Film
Blade Runner Double Bill
- Director
- Denis Villeneuve, Ridley Scott
- Certificate
- 15
- Running Time
- 311 mins
A double dose of Blade Running, with a 30 minute break between films to give your bottom a break.
Ridley Scott’s stylish, hugely influential adaptation of the great Philip K. Dick’s Do Androids Dream of Electric Sheep? presents a seductively bustling, rainswept futuristic LA cityscape that was to cast a long shadow over the SF genre.
It’s 2019, and world-weary former cop Deckard (Harrison Ford) is bullied by his former boss into tracking down and eliminating a bunch of ‘replicants’ who’ve escaped from an off-world colony. So well developed are the replicants that only the most sophisticated techniques can distinguish them from humans. Indeed, one of their number, Rachael (Sean Young), is a new variety developed by the Tyrell Corporation who’s been implanted with a set of false memories and genuinely believes herself to be human. The replicants’ leader Roy Batty (Rutger Hauer) is more concerned with tracking down his creator to discover his own termination date. The film’s noirish tone is enhanced by Vangelis’s haunting score, and it packs an emotional punch not normally associated with the genre, especially in Batty’s valedictory speech. Blade Runner has also generated its own mythology thanks to the script’s vagueness about the number of replicants on the loose, prompting speculation that Deckard himself may be one of their number. Not to be confused with the Director’s Cut (over which, ironically, Scott had no control), this 2007 ‘Final Cut’ version of the film includes the full, fanboy-delighting unicorn dream sequence.

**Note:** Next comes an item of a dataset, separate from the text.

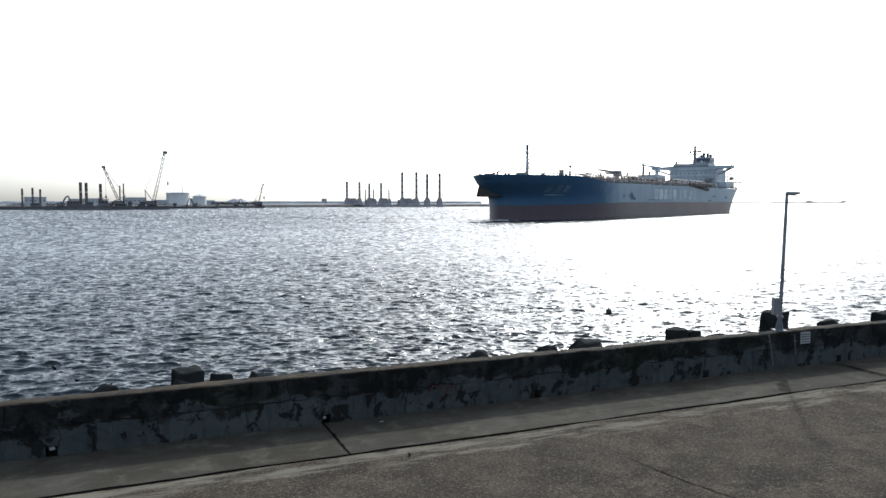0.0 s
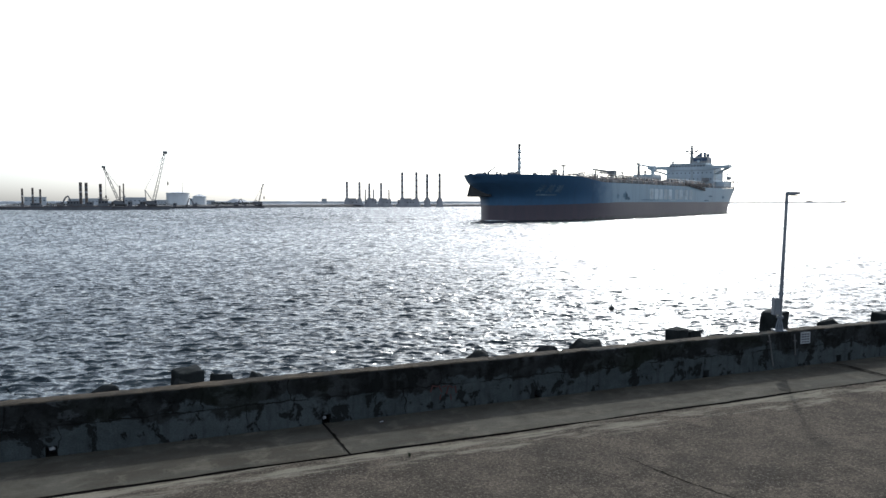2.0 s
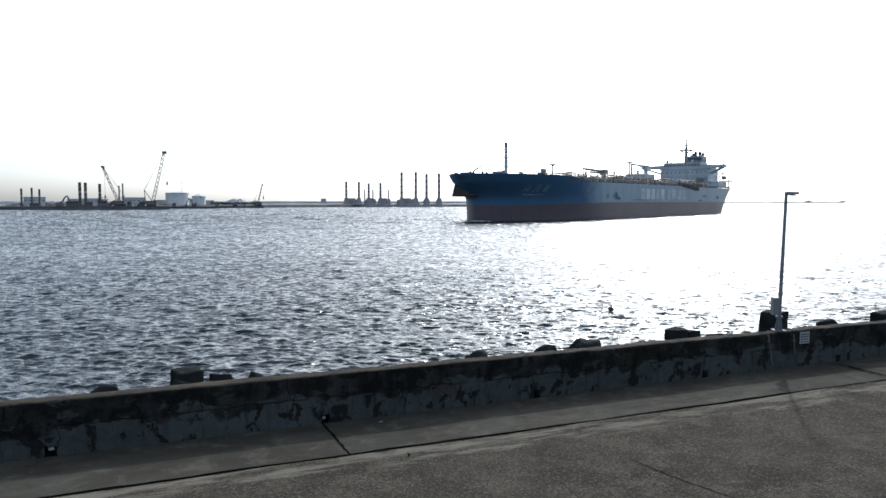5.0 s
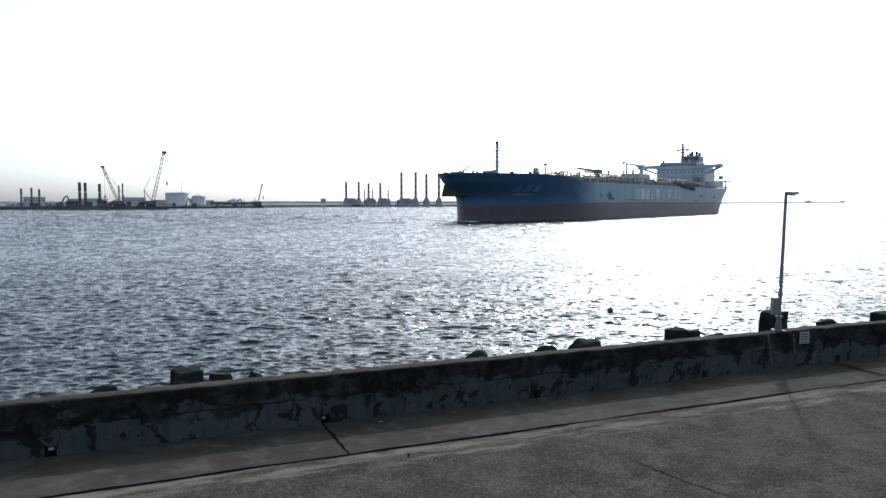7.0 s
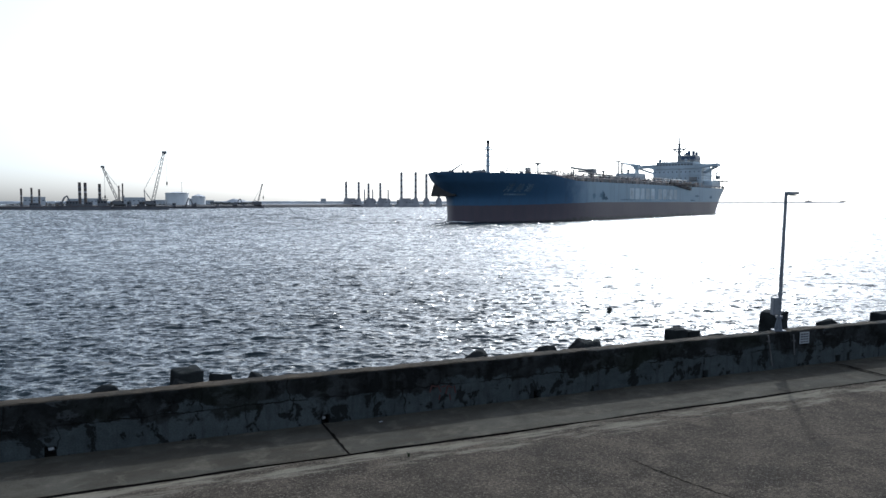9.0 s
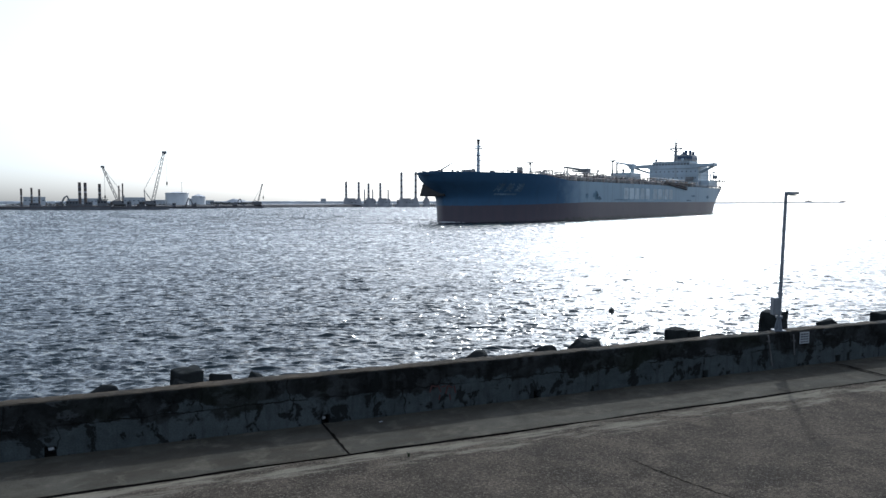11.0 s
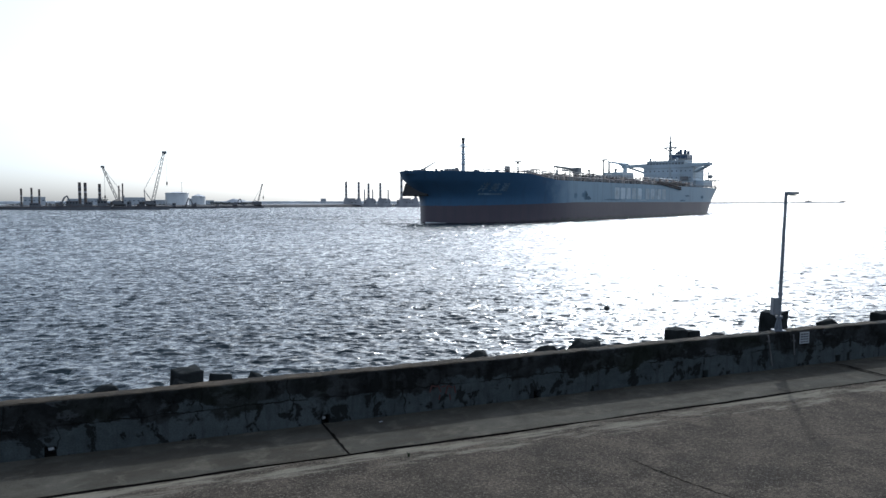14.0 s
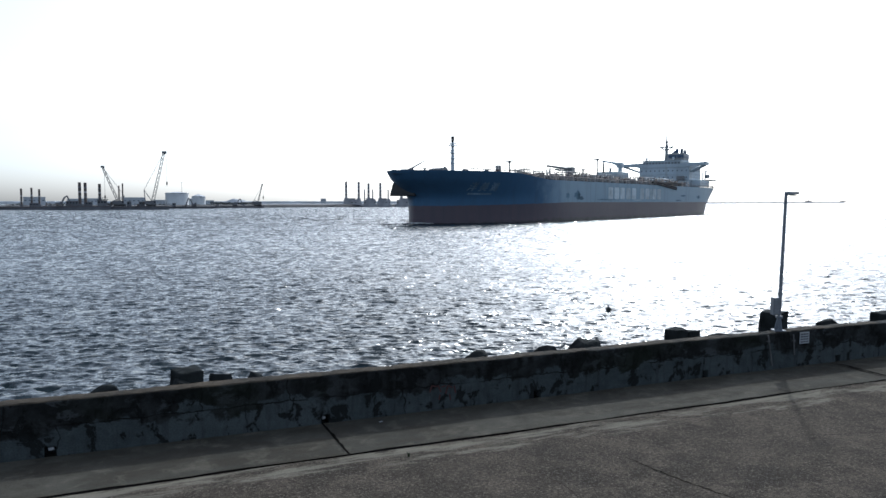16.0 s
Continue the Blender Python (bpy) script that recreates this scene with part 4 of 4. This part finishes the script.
def excavator(b, d, z, flip=1, s=1.0, label="long-reach excavator on a barge, arm raised"):
    t = thing("excavator", facing(b, d, z), label, "excavator", "excavators")
    part("track", bx(-2.4 * s, 2.4 * s, -1.6 * s, -0.8 * s, 0, 0.9 * s, bevel=0.2), BLACK, t)
    part("track", bx(-2.4 * s, 2.4 * s, 0.8 * s, 1.6 * s, 0, 0.9 * s, bevel=0.2), BLACK, t)
    part("body", bx(-2.6 * s, 1.6 * s, -1.4 * s, 1.4 * s, 1.0 * s, 2.6 * s, bevel=0.2), LEGDARK, t)
    part("cab", bx(0.2 * s, 1.9 * s, -1.5 * s, -0.3 * s, 1.2 * s, 3.4 * s, bevel=0.15), BARGE, t)
    part("boom", tube(tb((flip * 1.2 * s, 0, 1.6 * s), (flip * 3.2 * s, 0, 6.2 * s), 0.75 * s, 0.6 * s, n=6), (flip * 3.2 * s, 0, 6.2 * s), (flip * 5.0 * s, 0, 7.4 * s), 0.6 * s, 0.5 * s, n=6), LEGDARK, t)
    part("stick", tb((flip * 5.0 * s, 0, 7.4 * s), (flip * 7.0 * s, 0, 2.0 * s), 0.5 * s, 0.42 * s, n=6), LEGDARK, t)
    part("bucket", bx(min(flip * 6.2, flip * 7.4) * s, max(flip * 6.2, flip * 7.4) * s, -0.7 * s, 0.7 * s, 0.9 * s, 2.2 * s, bevel=0.3), LEGDARK, t)


excavator(-0.5200, 545, SEA + 2.6, 1, 1.05)
excavator(-0.3369, 640, SEA + 2.0, -1, 0.95)
excavator(-0.2808, 700, SEA + 2.0, 1, 0.9)


def tank(b, d, r, h, dome, z=SEA + 2.5, label="large pale cylindrical storage tank"):
    t = thing("storage_tank", facing(b, d, z), label, "storage tank", "storage tanks")
    part("shell", tb((0, 0, 0), (0, 0, h), r, n=40), TANKW, t, smooth=False)
    bm = bmesh.new()
    tube(bm, (0, 0, h), (0, 0, h + dome), r * 0.99, r * 0.12, n=40)
    part("roof", bm, TANKW, t)
    part("wind_girder", tb((0, 0, h - 0.8), (0, 0, h - 0.4), r + 0.35, n=40), SHED, t)
    part("stair", tube(tb((-r * 0.5, -r * 0.9, 0), (r * 0.4, -r * 0.95, h), 0.25, n=5), (-r * 0.5, -r * 0.9, 1.0), (r * 0.4, -r * 0.95, h + 1.0), 0.1, n=4), SHED, t)


def shed(b, d, w, dp, h, z=SEA + 2.5, label="pale flat-roofed industrial shed", n=5):
    t = thing("shed", facing(b, d, z), label, "building", "sheds")
    part("wall", bx(-w / 2, w / 2, -dp / 2, dp / 2, -1, h), SHED, t)
    part("roof", bx(-w / 2 - 0.4, w / 2 + 0.4, -dp / 2 - 0.4, dp / 2 + 0.4, h, h + 0.5, bevel=0.1), TANKW, t)
    for i in range(n):
        x = -w / 2 + w * (i + 0.5) / n
        part("window", bx(x - w / n * 0.22, x + w / n * 0.22, -dp / 2 - 0.06, -dp / 2 + 0.02, h * 0.55, h * 0.68), PORT, t)


tank(-0.3600, 720, 10.80, 12.2, 1.0)
tank(-0.3308, 800, 7.08, 9.5, 2.2)
tank(-0.3377, 860, 5.95, 7.0, 1.5, label="smaller pale domed storage tank")
shed(-0.5538, 700, 18.31, 16, 7.6)
shed(-0.4977, 720, 14.95, 14, 6.0)
shed(-0.4754, 730, 16.85, 14, 6.4)
shed(-0.4185, 740, 20.49, 14, 7.4)
shed(-0.3823, 760, 15.20, 14, 5.0)
shed(-0.1615, 1500, 10.38, 8, 9.0, SEA + 3, "small pale harbour building on the far coast", 3)


def stockpile(b, d, w, dp, h, label):
    """A rounded heap of pale bulk material."""
    bm = bmesh.new()
    rows = []
    for i in range(13):
        r = i / 12
        rows.append([])
        for k in range(40):
            a = k * math.tau / 40
            x, y = math.cos(a) * r * w / 2, math.sin(a) * r * dp / 2
            rows[-1].append(bm.verts.new((x, y, h * (1 - r ** 2.6) * (1 + 0.25 * noise.noise(Vector((x * 0.12, y * 0.12, d)))) - 0.4 * r)))
    for a, c in zip(rows, rows[1:]):
        for k in range(40):
            bm.faces.new((a[k], a[(k + 1) % 40], c[(k + 1) % 40], c[k]))
    bmesh.ops.remove_doubles(bm, verts=bm.verts, dist=0.001)
    ob = part("stockpile", bm, SHED, None, smooth=True)
    ob.matrix_world = facing(b, d, SEA + 2.5)
    tagged(ob, label, "stockpile")


stockpile(-0.2790, 900, 38, 20, 6.8, "long pale rounded stockpile behind the bank")
mast = thing("light_mast", facing(-0.3535, 745, SEA + 2.5), "thin tall steel mast beside the storage tank", "mast")
part("pole", tb((0, 0, 0), (0, 0, 23), 0.22, 0.12, n=6), LEGDARK, mast)
part("lamp_frame", bx(-0.8, 0.8, -0.2, 0.2, 22.4, 22.8), LEGDARK, mast)
part("base_plate", bx(-0.7, 0.7, -0.7, 0.7, -0.2, 0.4, bevel=0.05), LEGDARK, mast)
shed(-0.3223, 980, 22.62, 12, 5.0)


def shrubs(b0, b1, d, h, n, seed, label):
    """A far line of scrub: many small leaf clumps."""
    rnd = random.Random(seed)
    bm = bmesh.new()
    for i in range(n):
        b = b0 + (b1 - b0) * rnd.random()
        s = rnd.uniform(0.5, 1.2)
        c = far(b, d + rnd.uniform(-10, 10), SEA + 2.8 + rnd.random() ** 1.5 * h * (0.5 + 0.5 * noise.noise(Vector((b * 60, seed, 0)))))
        vs = [bm.verts.new(c + Vector((rnd.uniform(-s, s), rnd.uniform(-s, s), rnd.uniform(-s, s)))) for _ in range(4)]
        for f in ((0, 1, 2), (0, 2, 3), (0, 3, 1), (1, 3, 2)):
            bm.faces.new([vs[j] for j in f])
    tagged(part("shrubs", bm, FARGREEN, None), label, "shrubs", kind="stuff")


shrubs(-0.3146, -0.2585, 870, 4.5, 900, 3, "low hazy grey-green scrub on the far bank")
shrubs(-0.5877, -0.3492, 760, 2.8, 1100, 4, "low hazy grey-green scrub behind the barges")


def jack_up(b, d, legs, base, label):
    """A jack-up work platform: hull, houses and raised striped legs."""
    t = thing("jack_up_barge", facing(b, d), label, "jack-up barge", "jack-up barges")
    x0, x1 = base
    part("hull", bx(x0, x1, -9, 9, -0.8, 3.4, bevel=0.4), JACK, t)
    w = x1 - x0
    dk = part("deck_structure", bx(x0 + w * 0.08, x1 - w * 0.1, -6, 6, 3.4, 8.2, bevel=0.3), JACK, t)
    part("upper_house", bx(x0 + w * 0.2, x1 - w * 0.35, -4, 4, 8.2, 10.0, bevel=0.2), JACK, dk)
    part("crew_house", bx(x1 - w * 0.32, x1 - w * 0.14, -5, 1, 8.2, 9.4, bevel=0.2), JACK, dk)
    for i in range(max(2, int(w / 4))):
        x = x0 + w * 0.12 + i * (w * 0.72) / max(1, int(w / 4) - 1)
        part("window", bx(x - 0.6, x + 0.6, -6.06, -5.98, 4.6, 5.6), GLASS, dk)
    for x, top, r, guide in legs:
        y = -4.0
        lg = part("leg", tb((x, y, -4), (x, y, top), r, n=12), JACK, t, "tall banded steel jack-up leg")
        n = 9
        for i in range(n):
            z0 = 9 + (top - 9) * i / n
            part("band", tb((x, y, z0), (x, y, z0 + (top - 9) / n * 0.45), r + 0.05, n=12), STRIPE if i % 2 else RUST, lg)
        if guide:
            bm = bmesh.new()
            prism(bm, [(x - guide, y - guide), (x + guide, y - guide), (x + guide, y + guide), (x - guide, y + guide)], 3.0, 10.2)
            for v in bm.verts:
                if v.co.z > 8:
                    v.co.x = x + (v.co.x - x) * 0.55
            part("jack_house", bm, JACK, t)


D1 = 835
jack_up(-0.1223, D1, [(-6.7, 28.8, 1.35, 3.4), (7.4, 28.4, 1.35, 3.4)], (-11.5, 12), "grey jack-up barge with two raised banded legs")
jack_up(-0.0992, D1, [(-0.7, 26.8, 1.3, 3.6), (-5.2, 20.0, 0.75, 0), (4.0, 20.0, 0.75, 0)], (-6.5, 9), "small jack-up barge with thick and thin legs")
jack_up(-0.0792, D1, [(-4, 27.2, 1.35, 3.8), (4.8, 19.6, 0.75, 0)], (-7, 9), "small jack-up barge with one tall leg")
jack_up(-0.0469, D1, [(-7.0, 39.2, 1.5, 3.8), (9.0, 39.4, 1.5, 3.8)], (-14.5, 13.5), "large jack-up barge with two very tall banded legs")
jack_up(-0.0215, D1, [(0, 37.4, 1.5, 3.6)], (-4.2, 4.2), "narrow jack-up tower with one banded leg")
jack_up(-0.0046, D1, [(0, 38.0, 1.5, 3.6)], (-4.0, 4.0), "narrow jack-up tower with one banded leg")

# marks on the breakwater
for b, d, h in ((0.4977, 2700, 8.0), (0.5446, 3050, 17.0)):
    t = thing("beacon", facing(b, d, SEA + 5.0), "small harbour light beacon on the breakwater", "beacon")
    part("tower", tb((0, 0, 0), (0, 0, h), 3.0 if h < 10 else 1.2, 1.0, n=8), LEGDARK, t)
    part("lantern", tb((0, 0, h), (0, 0, h + 1.5), 1.0, 0.8, n=8), BARGE, t)
    part("plinth", bx(-12, 12, -2, 2, -1, 3.6), LEGDARK, t)


# ---- floating buoy ----
def buoy_mesh():
    bm = bmesh.new()
    bmesh.ops.create_uvsphere(bm, u_segments=16, v_segments=10, radius=0.16)
    for v in bm.verts:
        v.co.z *= 0.92
    return bm


buoy = thing("buoy", pose(9.2, 40.5, SEA), "small round black mooring buoy afloat", "buoy")
part("float", buoy_mesh(), BLACK, buoy, smooth=True)
part("lifting_eye", tb((0, 0, 0.13), (0, 0, 0.24), 0.03, n=6), GALV, buoy)


# ---- what moves ----
def ship_pose(t):
    s = t + 0.00144 * t * (t - 16.0)
    psi = radians(35.86 + 0.0166 * (t - 8.0))
    phi = radians(37.85)
    x, y = 83.09 - 2.55 * s * math.sin(phi), 325.08 - 2.55 * s * math.cos(phi)
    return pose(x, y, SEA, 0, 0, 270 - math.degrees(psi))


BOB = [(0, -0.2, -0.5, 0.0), (1.5, 0.15, 0.1, 0.05), (3.5, -0.03, 0.3, -0.04), (5, 0.05, -0.1, 0.05), (7, 0.0, -0.2, 0.0), (8, 0.02, 0.2, 0.05), (9, 0.03, 0.1, 0.0),
       (10.5, 0.1, 0.0, -0.05), (12.5, 0.02, -0.2, 0.03), (13.2, -0.05, 0.0, 0.06), (14.5, -0.12, 0.2, 0.05), (16, -0.02, 0.2, 0.0)]


def motions():
    times = [0, 2, 4, 6, 8, 10, 12, 14, 16]
    walk(ship, [(t, ship_pose(t)) for t in times])
    walk(buoy, [(t, pose(9.2 + dx, 40.1 + dy, SEA + 0.12 + dz, 6 * dx, 8 * dz, 0)) for t, dx, dy, dz in BOB])
    walk(water_1, [(t, pose(0.45 * (t - 8), -1.25 * (t - 8), 0)) for t in times])
    walk(water_2, [(t, pose(-0.5 * (t - 8), -0.95 * (t - 8), 0)) for t in times])


motions()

Set 30 years after the original film, Arrival director Denis Villeneuve‘s Blade Runner 2049 casts Ryan Gosling as LAPD officer K, a new blade runner who uncovers some kind of terrible secret. To prevent catastrophe, he must now track down Rick Deckard, (Harrison Ford) who’s been missing for three decades. Jared Leto takes the bad guy role this time and the whole thing clocks in at two-and-a-half hours.